Waspada, Gerakan Anti-Vaksin Mengancam Kesehatan Anak-Anak!
Harus semakin waspada ya, Ma!
7 November 2018
Follow Popmama untuk mendapatkan informasi terkini. Klik untuk follow WhatsApp Channel & Google News
Ma, sudah tahu tentang sebuah gerakan anti-vaksin?
Gerakan ini seolah menolak vaksin yang dilakukan oleh orangtua kepada anaknya karena berbagai alasan.
Hal inilah yang menjadikan pemberian vaksin masih dianggap sebelah mata oleh sebagian orangtua.
Di negara barat, banyak orangtua yang takut bila melakukan vaksinasi akan menyebabkan autisme.
Lalu kabar yang beredar mengenai kandungan babi pada vaksin membuat para orangtua seolah percaya dan mulai mengikuti gerakan anti-vaksin.
Gerakan anti-vaksin di Indonesia semakin menjadi perbincangan setelah beberapa artis dan orangtua mulai anti terhadap pemberian vaksin kepada anak-anaknya.
Padahal jika ini terus dilakukan justru dapat membahayakan anak sendiri dan juga orang lain.
Hingga sekarang, gerakan anti-vaksin ini tidak hanya berkembang di Indonesia saja.
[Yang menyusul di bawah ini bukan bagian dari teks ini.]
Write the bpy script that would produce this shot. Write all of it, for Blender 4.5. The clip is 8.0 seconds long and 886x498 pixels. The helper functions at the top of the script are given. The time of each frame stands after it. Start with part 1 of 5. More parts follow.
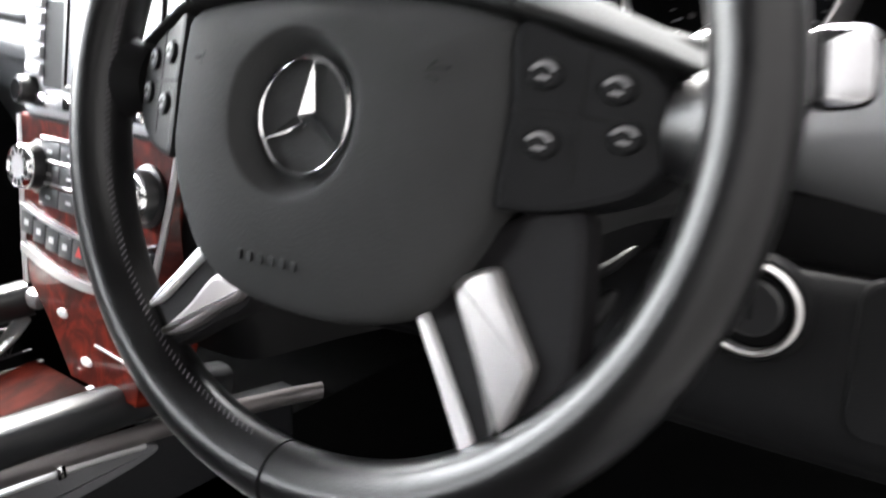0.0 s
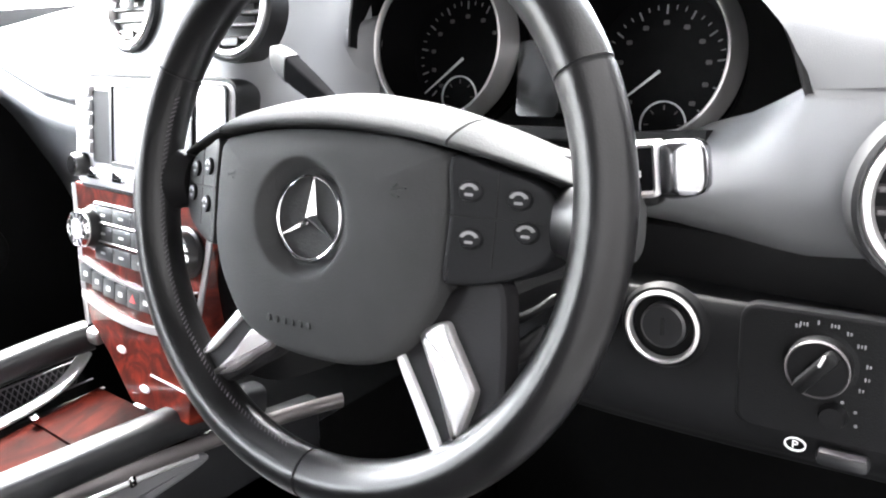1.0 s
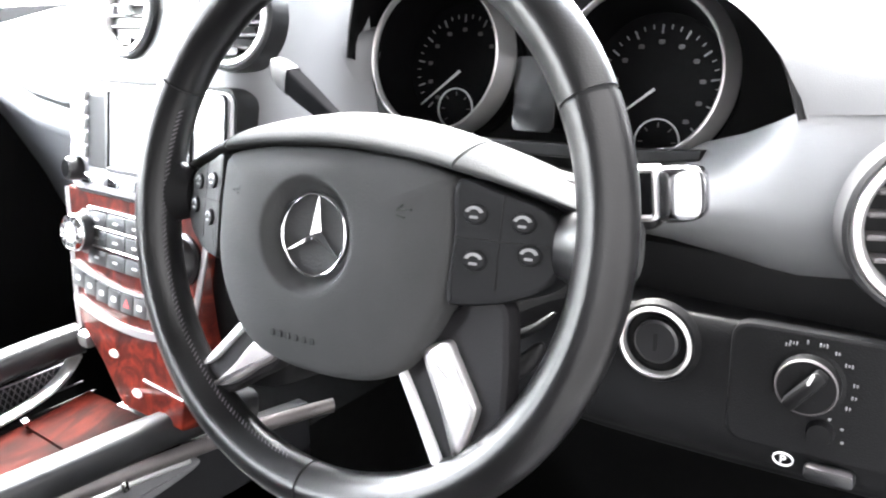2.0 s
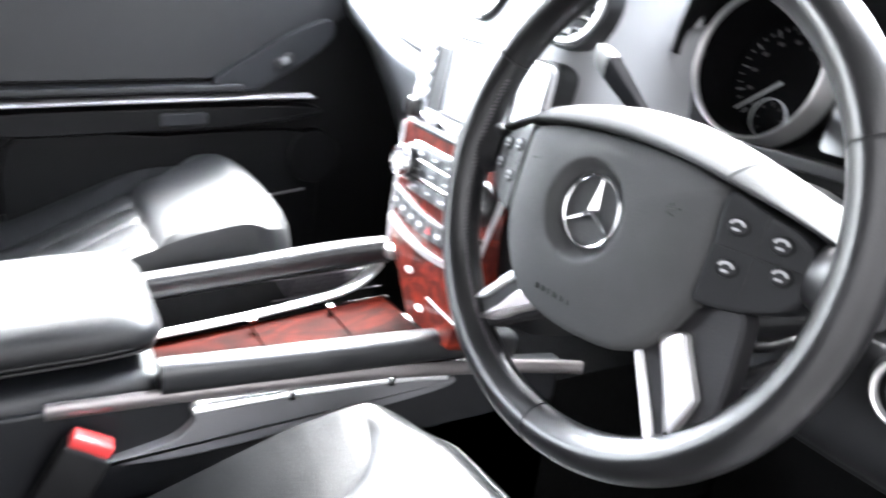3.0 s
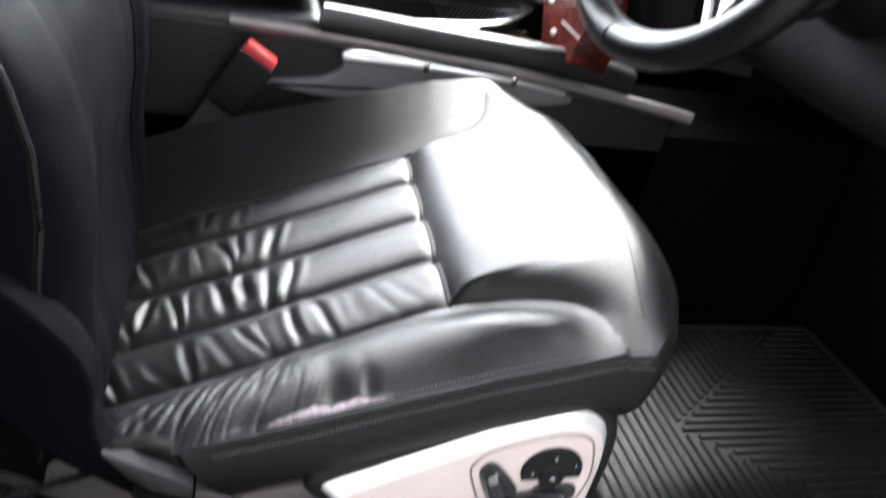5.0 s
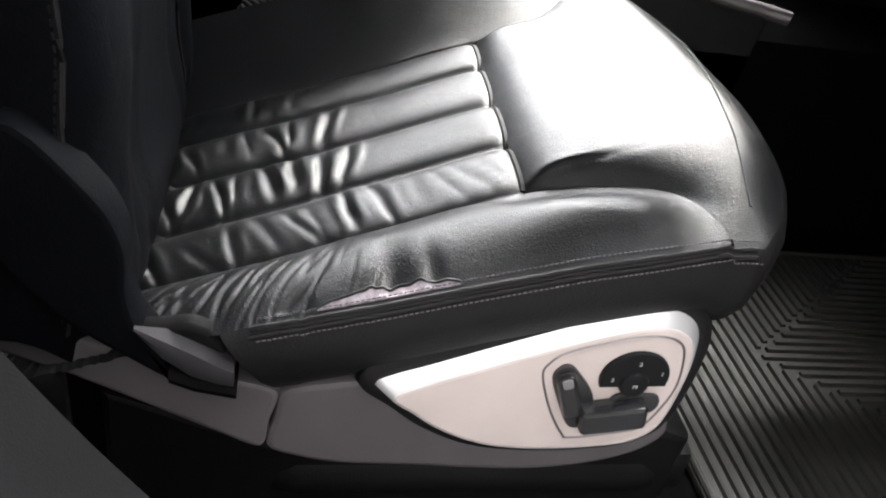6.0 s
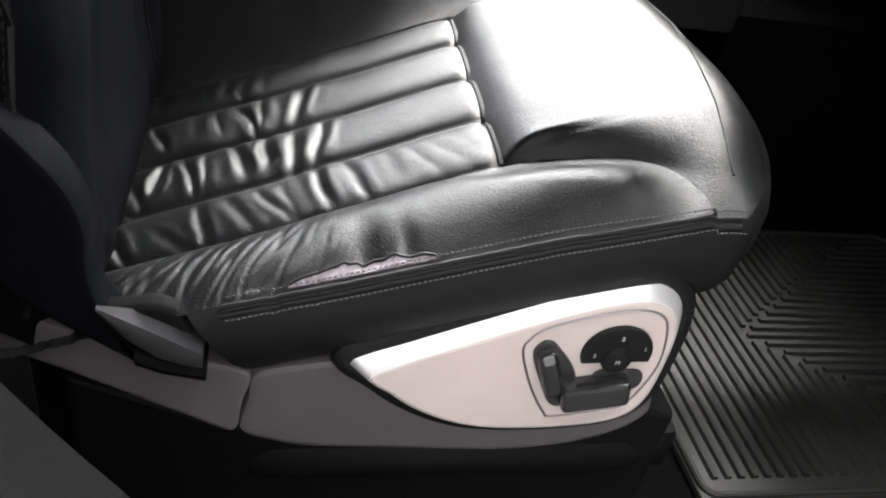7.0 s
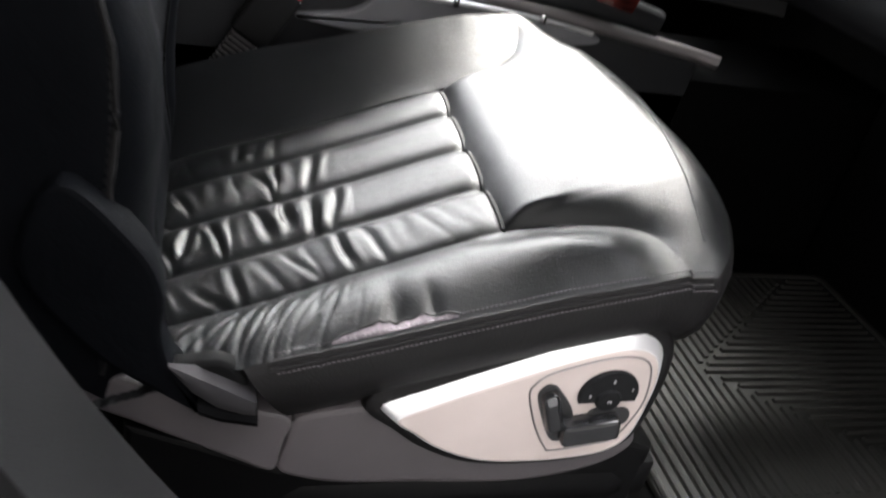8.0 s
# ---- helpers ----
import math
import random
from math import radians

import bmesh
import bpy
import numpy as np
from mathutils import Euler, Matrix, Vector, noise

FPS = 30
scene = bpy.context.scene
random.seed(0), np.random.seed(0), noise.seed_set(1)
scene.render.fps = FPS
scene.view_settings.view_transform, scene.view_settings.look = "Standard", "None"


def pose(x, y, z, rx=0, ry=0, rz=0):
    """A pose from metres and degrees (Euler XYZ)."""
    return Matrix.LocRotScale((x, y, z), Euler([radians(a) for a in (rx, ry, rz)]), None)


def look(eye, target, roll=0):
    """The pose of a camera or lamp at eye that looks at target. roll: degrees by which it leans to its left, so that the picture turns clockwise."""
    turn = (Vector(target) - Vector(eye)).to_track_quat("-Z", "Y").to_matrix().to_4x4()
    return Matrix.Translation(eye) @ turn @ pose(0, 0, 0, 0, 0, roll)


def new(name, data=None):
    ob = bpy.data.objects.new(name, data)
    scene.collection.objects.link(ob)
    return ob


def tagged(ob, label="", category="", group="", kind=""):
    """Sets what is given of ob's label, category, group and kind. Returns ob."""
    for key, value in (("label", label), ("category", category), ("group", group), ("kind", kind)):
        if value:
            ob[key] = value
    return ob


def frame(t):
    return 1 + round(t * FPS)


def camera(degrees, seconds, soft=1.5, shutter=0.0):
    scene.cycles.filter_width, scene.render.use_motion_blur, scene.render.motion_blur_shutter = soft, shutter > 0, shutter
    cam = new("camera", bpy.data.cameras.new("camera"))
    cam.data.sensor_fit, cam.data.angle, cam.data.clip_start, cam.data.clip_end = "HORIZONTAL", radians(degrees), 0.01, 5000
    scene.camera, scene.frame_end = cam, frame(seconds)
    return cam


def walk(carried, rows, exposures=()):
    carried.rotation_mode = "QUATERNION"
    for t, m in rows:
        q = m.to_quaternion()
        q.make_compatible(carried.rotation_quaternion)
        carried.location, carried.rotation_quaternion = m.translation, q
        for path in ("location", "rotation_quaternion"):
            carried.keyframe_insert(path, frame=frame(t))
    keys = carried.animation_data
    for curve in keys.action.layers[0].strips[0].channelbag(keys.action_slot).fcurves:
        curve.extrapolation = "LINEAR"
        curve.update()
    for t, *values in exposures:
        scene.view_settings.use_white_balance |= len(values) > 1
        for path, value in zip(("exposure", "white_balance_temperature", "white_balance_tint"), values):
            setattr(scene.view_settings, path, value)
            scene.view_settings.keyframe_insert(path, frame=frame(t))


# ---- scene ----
cam = camera(56.7, 8.0, soft=2.0, shutter=0.5)
PATH = [
    (0, (0.277, -0.232, 0.751), (-0.943, 1.23, 0.141), -0.3),
    (0.5, (0.371, -0.272, 0.8), (-0.882, 1.187, 0.251), -3.0),
    (1, (0.382, -0.307, 0.832), (-0.872, 1.12, 0.205), -4.2),
    (1.2, (0.371, -0.309, 0.843), (-0.824, 1.162, 0.205), -3.8),
    (2.3, (0.378, -0.333, 0.853), (-0.874, 1.088, 0.211), -1.9),
    (2.5, (0.381, -0.347, 0.86), (-0.96, 0.971, 0.177), -1.3),
    (3, (0.437, -0.349, 0.875), (-1.203, 0.543, 0.157), 3.7),
    (3.5, (0.514, -0.385, 0.886), (-1.242, 0.306, 0.223), 5.1),
    (4, (0.574, -0.47, 0.843), (-1.159, 0.245, 0.147), 4.6),
    (4.5, (0.65, -0.437, 0.768), (-0.982, 0.375, -0.055), 9.2),
    (5, (0.674, -0.356, 0.699), (-0.99, 0.169, -0.279), 11.1),
    (5.2, (0.667, -0.344, 0.669), (-0.968, 0.142, -0.376), 11.4),
    (6.3, (0.63, -0.351, 0.609), (-0.98, 0.057, -0.506), 11.2),
    (6.5, (0.631, -0.348, 0.604), (-0.974, 0.064, -0.515), 11.1),
    (7, (0.627, -0.339, 0.598), (-0.966, 0.108, -0.526), 11.1),
    (7.5, (0.62, -0.342, 0.598), (-0.967, 0.132, -0.522), 11.2),
    (8, (0.672, -0.414, 0.652), (-0.938, 0.165, -0.384), 12.8),
]
walk(cam, [(t, look(eye, target, roll)) for t, eye, target, roll in PATH], [(0.0, 6.5, 6750, 10), (0.5, 6.58, 6700, 10), (1.0, 7.42, 6600, 10), (2.5, 7.85, 6550, 10), (3.0, 7.9, 6350, 10), (3.5, 7.45, 6300, 10), (4.0, 7.2, 6300, 10), (4.5, 6.78, 6300, 10), (5.2, 6.38, 6550, 10), (6.5, 6.0, 6800, 10), (8.0, 6.07, 6750, 10)])

# ---------- light ----------
world = bpy.data.worlds.new("sky")
scene.world = world
world.use_nodes = True
wn = world.node_tree
sky = wn.nodes.new("ShaderNodeTexSky")
sky.sky_type = "NISHITA"
sky.sun_disc = False
sky.sun_elevation, sky.sun_rotation = radians(55), radians(-68)
sky.air_density, sky.dust_density = 1.0, 3.0
haze = wn.nodes.new("ShaderNodeHueSaturation")
haze.inputs["Saturation"].default_value = 0.3
wn.links.new(sky.outputs[0], haze.inputs["Color"])
wn.links.new(haze.outputs[0], wn.nodes["Background"].inputs[0])
wn.nodes["Background"].inputs[1].default_value = 0.13
sun = new("sun", bpy.data.lights.new("sun", "SUN"))
sun.data.energy, sun.data.angle, sun.data.color = 1.2, radians(25), (1.0, 0.99, 0.98)
sun.matrix_basis = look((-3.0, 1.2, 4.6), (0, 0, 0.0))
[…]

Beberapa negara lain juga melakukan hal serupa seperti Amerika Serikat, Inggris, Polandia, Romania dan berbagai negara lainnya.
Agar mata Mama semakin terbuka mengenai adanya gerakan anti-vaksin yang ada di sekitar, berikut beberapa rangkuman dari Popmama.com mengenai sebuah gerakan anti-vaksin.
Editors' Pick
1. Sejarah datangnya gerakan anti-vaksin
Mama perlu tahu kalau gerakan anti-vaksin ini berakar dari negara Inggris. Ada beragam argumen yang terjadi oleh para penolak pemberian vaksin terhadap anak-anak.
Gerakan anti-vaksin pertama dibentuk di tahun 1866, sebuah gerakan bertajuk anti-compulsory vaccination league yang menolak vaksin cacar.
Orang-orang yang setuju dengan gerakan anti-vaksin memiliki alasan dari segi religius atau menjunjung perintah agama, mengatasnamakan kebebasan setiap individu serta banyak ketakutan yang mengganggap jika vaksin itu berbahaya.
Dalam sebuah makalah dari Robert M. Wolfe berjudul “Anti-vaccinationists Past and Present” yang diterbitkan di British Medical Journal (2002) telah mencatat bahwa London sempat menjadi pusat dari gerakan anti-vaksin.
Di mulai dari negara Inggris pelan-pelan gerakan anti-vaksin dapat menyebar luas ke beberapa negara lain.
Selain Inggris, Program pemerintah mengenai vaksinasi di Swedia digagalkan oleh gerakan anti-vaksin, sehingga berdampak pada penurunan tingkat vaksinasi.
William Tebb seorang tokoh anti-vaksin dari Inggris mengujungi New York, kehadirannya sempat menyuburkan gerakan ini di Amerika Serikat sepanjang dekade 1880.
Tak hanya itu, gerakan anti-vaksin juga sempat menyebar ke India dan Nigeria. Bahkan di negara Nigeria sendiri dampaknya sangat luar biasa yaitu peningkatan wabah polio pada tahun 2003. Wabah polio pun juga menyebar ke sembilan negara tetangga lain di sekitar Nigeria.
2. Kejadian memilukan di Indonesia akibat gerakan anti-vaksin
Tanpa pemberian vaksinasi, tingkat kekebalan tubuh anak-anak akan mudah sekali menurun dan berdampak pada rentannya penyebaran virus penyakit.
Di tahun 2012, Dinas Kesehatan Provinsi Sumatera Barat menemukan bahwa penurunan angka vaksinasi dari 95% menjadi 35% di provinsi ini.
Kondisi penurunan terhadap vaksinasi ini tentunya dapat berdampak buruk, pada tahun 2014 di daerah Padang ditemukan 902 kasus difteri.
Padahal penyakit difteri yang sudah langka dan mampu dicegah oleh vaksinasi bisa muncul kembali. Segala upaya saat itu dilakukan kepada para orangtua agar kembali melakukan vaksinasi terhadap anak-anaknya.
Tak hanya di Padang, Provinsi Aceh pun sempat mengalami penurunan terhadap tingkat vaksinasi terhadap anak-anak.
Bila anak-anak tidak diberikan vaksinasi, maka penyakit yang seharusnya sudah langka keberadaannya atau bahkan sudah punah bisa saja kembali mengancam kesehatan.